R.V. - C'est notre question fétiche de fin d'entrevue. Cora Tsouflidou, un jour on va résumer ce que vous étiez en une phrase ou deux. Si vous pouviez vous-même les écrire, quelles seraient-elles ?
C.T. - En gloriole, c'est sûr que j'adore me faire appeler " La reine des déjeuners au Canada ". J'adore ça, parce que je l'entends maintenant dans les autres provinces.Aujourd'hui, environ cinq mille personnes reçoivent un chèque de paie avec le petit soleil de Cora dessus. Moi qui suis remplie de désir de création, j'ai réussi à sortir le meilleur de moi-même. Je pense, en toute modestie, que je me dirais " Bravo Cora, tu as commencé quelque chose qui sera encore là quand tu vas lever les pattes ". Je pense que je dirais quelque chose comme ça.

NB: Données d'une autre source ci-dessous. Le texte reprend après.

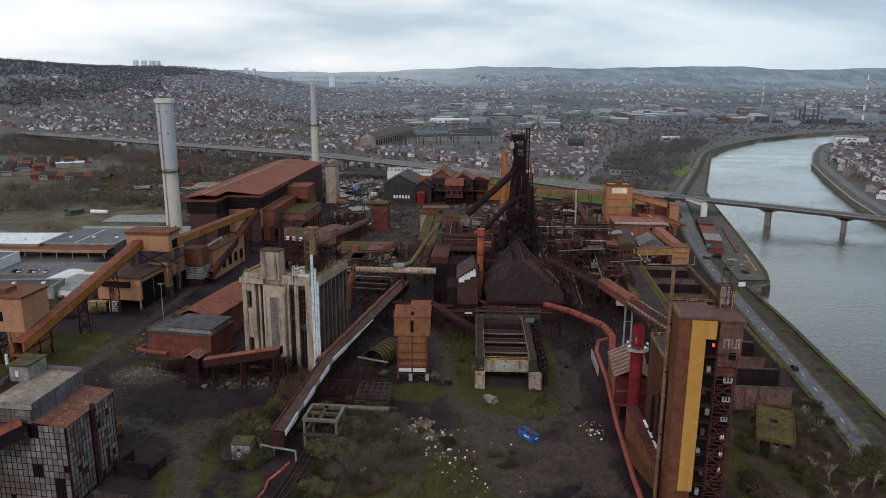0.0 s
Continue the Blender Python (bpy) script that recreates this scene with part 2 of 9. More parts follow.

" À ses débuts, l'entreprise a eu besoin d'un chef d'orchestre comme moi, prêt à occuper tous les postes en même temps, un chef d'orchestre qui avait la persévérance, l'endurance... Je pense que je possédais aussi une autre qualité extraordinaire : j'étais une mère. " - Cora Tsouflidou
CV
Nom : Cora Tsouflidou
Âge : 63 ans
Poste : Fondatrice et présidente du conseil
Entreprise : Franchises Cora
Cora Tsouflidou, née Mussely, est originaire de Caplan, en Gaspésie. Elle se lance en affaires en 1987, en achetant un petit casse-croûte à Ville Saint-Laurent, en banlieue de Montréal. Le succès venant, elle ouvre quelques autres restaurants, avant de commercialiser sa formule par franchisage. On compte aujourd'hui 119 restaurants Cora au Canada, dont 52 au Québec. Durant sa carrière, Mme Tsouflidou a reçu de nombreux honneurs. Elle a notamment été nommée " Entrepreneur de l'année Ernst & Young " dans la catégorie fabrication et produits de consommation.